=== MATERIAL PROVIDED ===

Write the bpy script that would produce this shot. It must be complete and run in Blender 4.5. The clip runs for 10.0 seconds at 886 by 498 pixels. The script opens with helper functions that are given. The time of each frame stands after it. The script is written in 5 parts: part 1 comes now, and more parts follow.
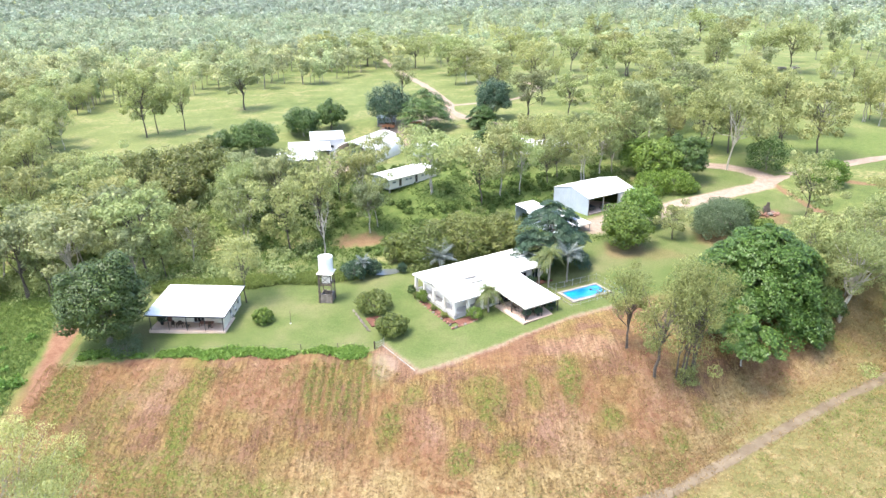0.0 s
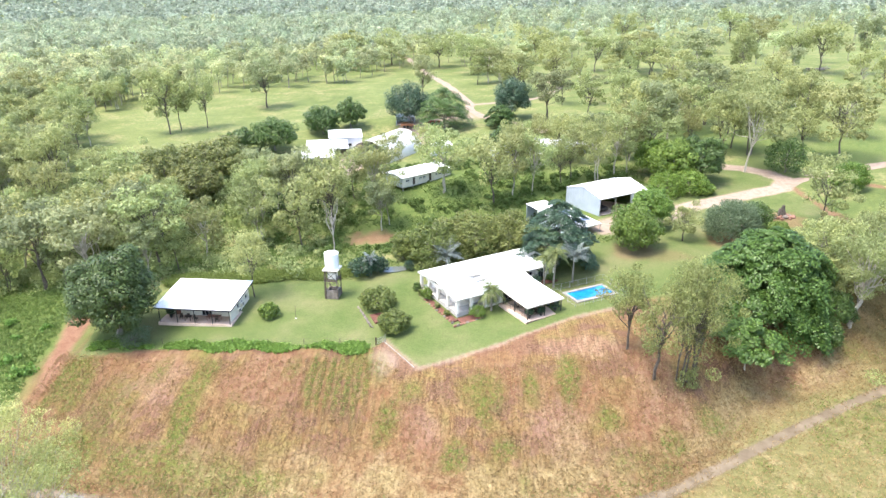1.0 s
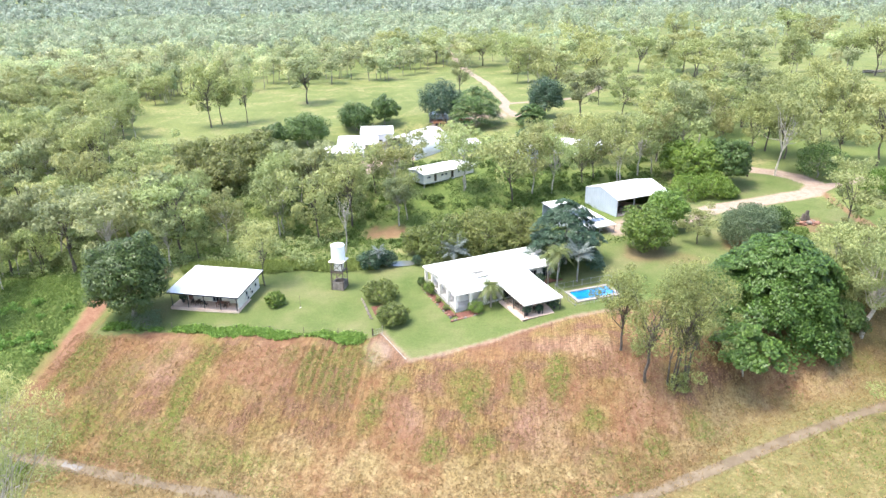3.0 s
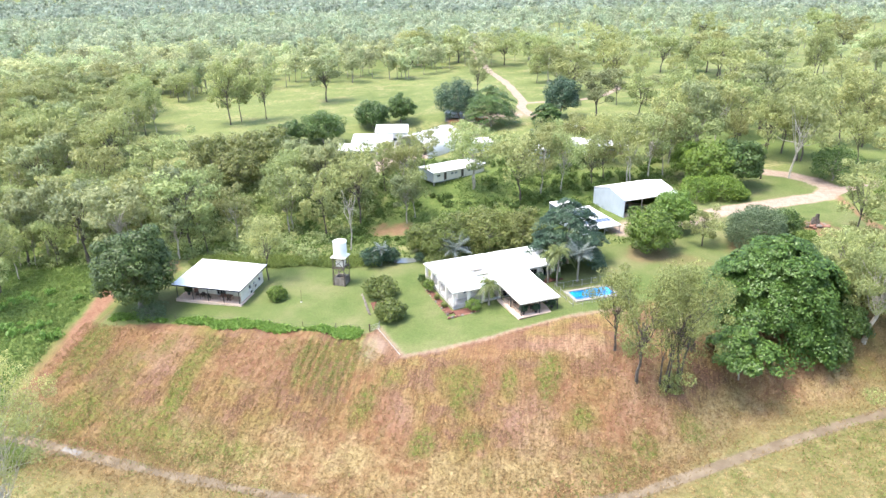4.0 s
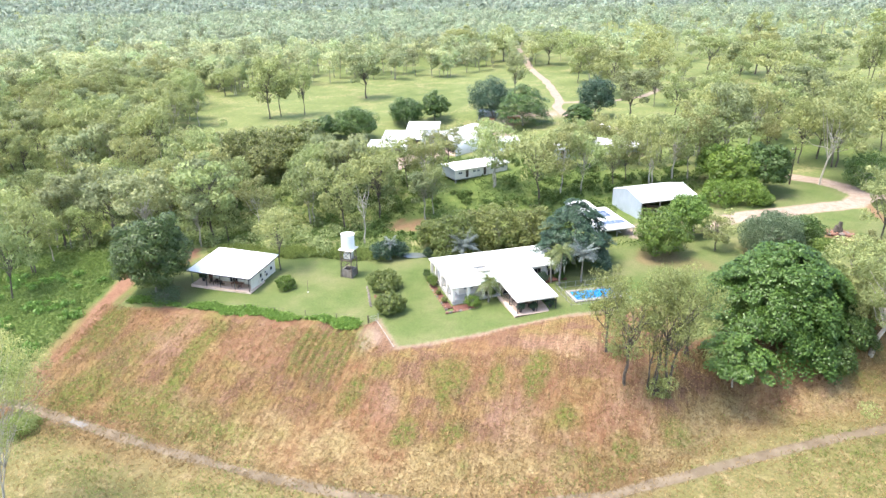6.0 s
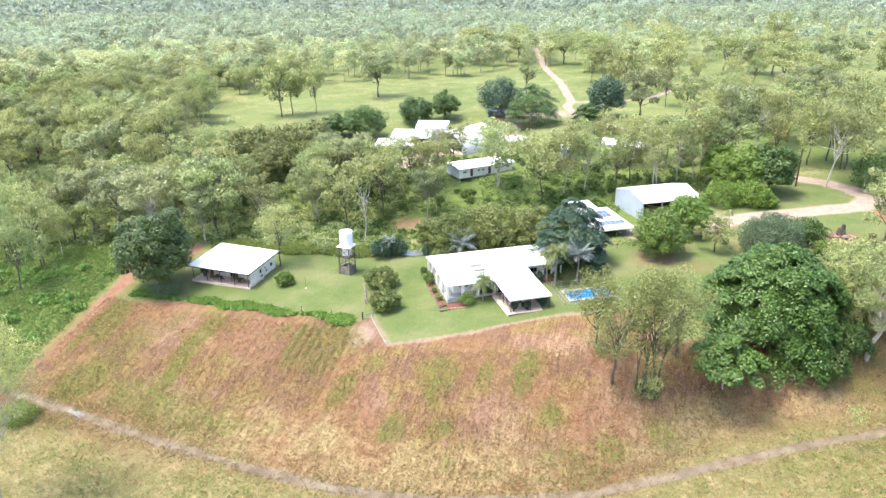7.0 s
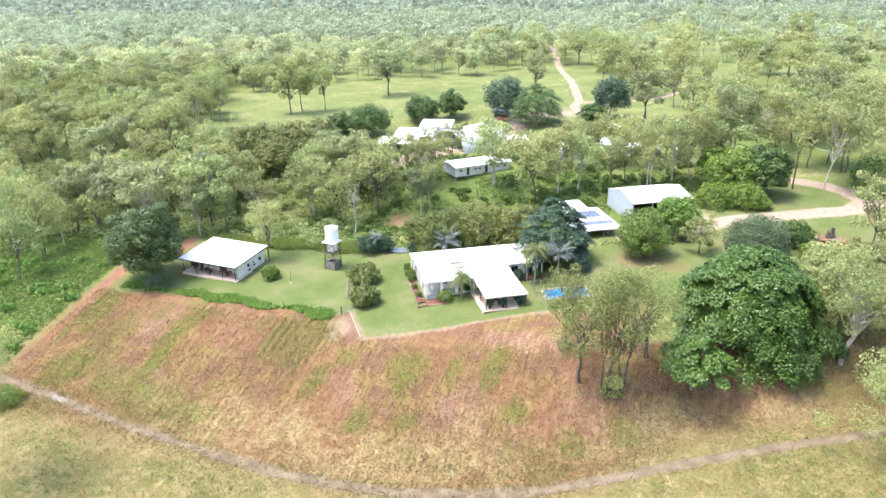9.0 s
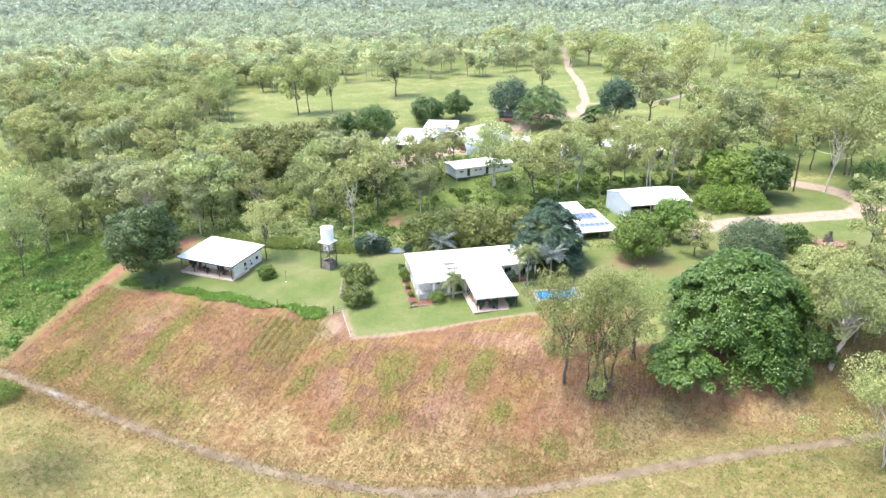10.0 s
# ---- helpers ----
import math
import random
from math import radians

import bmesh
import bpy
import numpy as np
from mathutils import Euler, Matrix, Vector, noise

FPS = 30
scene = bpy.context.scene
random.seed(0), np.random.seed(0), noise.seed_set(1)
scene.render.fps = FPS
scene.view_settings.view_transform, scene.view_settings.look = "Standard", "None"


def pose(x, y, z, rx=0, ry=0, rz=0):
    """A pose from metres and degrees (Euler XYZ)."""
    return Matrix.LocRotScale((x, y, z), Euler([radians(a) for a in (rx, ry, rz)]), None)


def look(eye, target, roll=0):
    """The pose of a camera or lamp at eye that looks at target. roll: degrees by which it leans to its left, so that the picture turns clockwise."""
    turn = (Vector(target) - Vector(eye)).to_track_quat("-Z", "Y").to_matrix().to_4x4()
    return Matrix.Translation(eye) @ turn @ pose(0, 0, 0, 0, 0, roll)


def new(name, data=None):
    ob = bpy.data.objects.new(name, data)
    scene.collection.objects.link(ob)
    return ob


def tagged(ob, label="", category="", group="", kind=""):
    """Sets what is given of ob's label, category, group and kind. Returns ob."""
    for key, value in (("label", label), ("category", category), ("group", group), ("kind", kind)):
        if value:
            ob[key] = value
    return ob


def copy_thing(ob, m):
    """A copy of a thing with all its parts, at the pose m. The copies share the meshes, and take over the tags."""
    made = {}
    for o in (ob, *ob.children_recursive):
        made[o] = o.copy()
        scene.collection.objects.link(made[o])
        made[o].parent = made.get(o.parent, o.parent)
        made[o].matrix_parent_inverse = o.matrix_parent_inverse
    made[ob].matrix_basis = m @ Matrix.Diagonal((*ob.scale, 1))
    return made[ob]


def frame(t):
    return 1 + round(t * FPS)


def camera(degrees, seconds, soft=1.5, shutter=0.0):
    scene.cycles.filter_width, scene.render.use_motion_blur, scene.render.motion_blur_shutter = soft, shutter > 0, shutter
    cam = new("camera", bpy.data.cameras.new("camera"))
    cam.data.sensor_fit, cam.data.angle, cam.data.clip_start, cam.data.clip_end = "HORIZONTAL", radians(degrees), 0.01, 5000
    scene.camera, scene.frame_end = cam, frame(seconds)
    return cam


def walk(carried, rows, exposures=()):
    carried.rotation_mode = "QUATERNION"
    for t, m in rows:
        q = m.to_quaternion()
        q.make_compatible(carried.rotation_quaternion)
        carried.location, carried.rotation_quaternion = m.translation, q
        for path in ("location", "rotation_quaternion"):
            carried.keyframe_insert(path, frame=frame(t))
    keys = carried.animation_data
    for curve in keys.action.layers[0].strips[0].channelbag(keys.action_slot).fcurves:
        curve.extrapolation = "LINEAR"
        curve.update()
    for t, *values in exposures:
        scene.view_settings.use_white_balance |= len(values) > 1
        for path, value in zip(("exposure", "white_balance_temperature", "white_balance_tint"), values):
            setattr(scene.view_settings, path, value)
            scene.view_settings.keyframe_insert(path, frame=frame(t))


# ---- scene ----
cam = camera(65.60, 10.0, soft=1.5)
PATH = [
    (0, (0.00, -0.00, 50.60), (0.00, 93.11, 14.13), -0.30),
    (0.5, (1.89, -0.23, 50.59), (-0.23, 92.85, 14.10), -0.34),
    (1, (3.84, -0.51, 50.58), (-0.24, 92.49, 14.07), -0.35),
    (1.5, (5.84, -0.76, 50.56), (-0.18, 92.14, 14.04), -0.38),
    (2, (7.89, -0.93, 50.55), (-0.02, 91.81, 13.99), -0.40),
    (2.5, (10.07, -1.08, 50.47), (0.18, 91.47, 13.90), -0.41),
    (4, (16.97, -1.32, 50.37), (1.19, 90.38, 13.73), -0.37),
    (4.5, (19.25, -1.33, 50.38), (1.54, 90.00, 13.70), -0.33),
    (5, (21.43, -1.30, 50.44), (1.80, 89.62, 13.71), -0.31),
    (5.5, (23.52, -1.20, 50.47), (1.97, 89.26, 13.69), -0.28),
    (7, (29.70, -0.72, 50.60), (3.48, 88.44, 13.67), -0.23),
    (7.5, (31.67, -0.45, 50.62), (4.83, 88.51, 13.67), -0.24),
    (8, (33.65, -0.21, 50.67), (6.10, 88.52, 13.68), -0.23),
    (8.5, (35.59, 0.02, 50.71), (6.96, 88.39, 13.69), -0.22),
    (9, (37.48, 0.29, 50.77), (7.63, 88.25, 13.73), -0.21),
    (9.5, (39.36, 0.64, 50.88), (8.39, 88.22, 13.87), -0.24),
    (10, (41.27, 1.03, 51.01), (9.30, 88.28, 14.05), -0.29),
]
walk(cam, [(t, look(eye, target, roll)) for t, eye, target, roll in PATH], [(0, 2.2), (10, 2.2)])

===

THE EXERCISE: Extract the full listing above verbatim; pictures are to be left out of the copy.

SOLUTION:
Write the bpy script that would produce this shot. It must be complete and run in Blender 4.5. The clip runs for 10.0 seconds at 886 by 498 pixels. The script opens with helper functions that are given. The time of each frame stands after it. The script is written in 5 parts: part 1 comes now, and more parts follow.
0.0 s
1.0 s
3.0 s
4.0 s
6.0 s
7.0 s
9.0 s
10.0 s
# ---- helpers ----
import math
import random
from math import radians

import bmesh
import bpy
import numpy as np
from mathutils import Euler, Matrix, Vector, noise

FPS = 30
scene = bpy.context.scene
random.seed(0), np.random.seed(0), noise.seed_set(1)
scene.render.fps = FPS
scene.view_settings.view_transform, scene.view_settings.look = "Standard", "None"


def pose(x, y, z, rx=0, ry=0, rz=0):
    """A pose from metres and degrees (Euler XYZ)."""
    return Matrix.LocRotScale((x, y, z), Euler([radians(a) for a in (rx, ry, rz)]), None)


def look(eye, target, roll=0):
    """The pose of a camera or lamp at eye that looks at target. roll: degrees by which it leans to its left, so that the picture turns clockwise."""
    turn = (Vector(target) - Vector(eye)).to_track_quat("-Z", "Y").to_matrix().to_4x4()
    return Matrix.Translation(eye) @ turn @ pose(0, 0, 0, 0, 0, roll)


def new(name, data=None):
    ob = bpy.data.objects.new(name, data)
    scene.collection.objects.link(ob)
    return ob


def tagged(ob, label="", category="", group="", kind=""):
    """Sets what is given of ob's label, category, group and kind. Returns ob."""
    for key, value in (("label", label), ("category", category), ("group", group), ("kind", kind)):
        if value:
            ob[key] = value
    return ob


def copy_thing(ob, m):
    """A copy of a thing with all its parts, at the pose m. The copies share the meshes, and take over the tags."""
    made = {}
    for o in (ob, *ob.children_recursive):
        made[o] = o.copy()
        scene.collection.objects.link(made[o])
        made[o].parent = made.get(o.parent, o.parent)
        made[o].matrix_parent_inverse = o.matrix_parent_inverse
    made[ob].matrix_basis = m @ Matrix.Diagonal((*ob.scale, 1))
    return made[ob]


def frame(t):
    return 1 + round(t * FPS)


def camera(degrees, seconds, soft=1.5, shutter=0.0):
    scene.cycles.filter_width, scene.render.use_motion_blur, scene.render.motion_blur_shutter = soft, shutter > 0, shutter
    cam = new("camera", bpy.data.cameras.new("camera"))
    cam.data.sensor_fit, cam.data.angle, cam.data.clip_start, cam.data.clip_end = "HORIZONTAL", radians(degrees), 0.01, 5000
    scene.camera, scene.frame_end = cam, frame(seconds)
    return cam


def walk(carried, rows, exposures=()):
    carried.rotation_mode = "QUATERNION"
    for t, m in rows:
        q = m.to_quaternion()
        q.make_compatible(carried.rotation_quaternion)
        carried.location, carried.rotation_quaternion = m.translation, q
        for path in ("location", "rotation_quaternion"):
            carried.keyframe_insert(path, frame=frame(t))
    keys = carried.animation_data
    for curve in keys.action.layers[0].strips[0].channelbag(keys.action_slot).fcurves:
        curve.extrapolation = "LINEAR"
        curve.update()
    for t, *values in exposures:
        scene.view_settings.use_white_balance |= len(values) > 1
        for path, value in zip(("exposure", "white_balance_temperature", "white_balance_tint"), values):
            setattr(scene.view_settings, path, value)
            scene.view_settings.keyframe_insert(path, frame=frame(t))


# ---- scene ----
cam = camera(65.60, 10.0, soft=1.5)
PATH = [
    (0, (0.00, -0.00, 50.60), (0.00, 93.11, 14.13), -0.30),
    (0.5, (1.89, -0.23, 50.59), (-0.23, 92.85, 14.10), -0.34),
    (1, (3.84, -0.51, 50.58), (-0.24, 92.49, 14.07), -0.35),
    (1.5, (5.84, -0.76, 50.56), (-0.18, 92.14, 14.04), -0.38),
    (2, (7.89, -0.93, 50.55), (-0.02, 91.81, 13.99), -0.40),
    (2.5, (10.07, -1.08, 50.47), (0.18, 91.47, 13.90), -0.41),
    (4, (16.97, -1.32, 50.37), (1.19, 90.38, 13.73), -0.37),
    (4.5, (19.25, -1.33, 50.38), (1.54, 90.00, 13.70), -0.33),
    (5, (21.43, -1.30, 50.44), (1.80, 89.62, 13.71), -0.31),
    (5.5, (23.52, -1.20, 50.47), (1.97, 89.26, 13.69), -0.28),
    (7, (29.70, -0.72, 50.60), (3.48, 88.44, 13.67), -0.23),
    (7.5, (31.67, -0.45, 50.62), (4.83, 88.51, 13.67), -0.24),
    (8, (33.65, -0.21, 50.67), (6.10, 88.52, 13.68), -0.23),
    (8.5, (35.59, 0.02, 50.71), (6.96, 88.39, 13.69), -0.22),
    (9, (37.48, 0.29, 50.77), (7.63, 88.25, 13.73), -0.21),
    (9.5, (39.36, 0.64, 50.88), (8.39, 88.22, 13.87), -0.24),
    (10, (41.27, 1.03, 51.01), (9.30, 88.28, 14.05), -0.29),
]
walk(cam, [(t, look(eye, target, roll)) for t, eye, target, roll in PATH], [(0, 2.2), (10, 2.2)])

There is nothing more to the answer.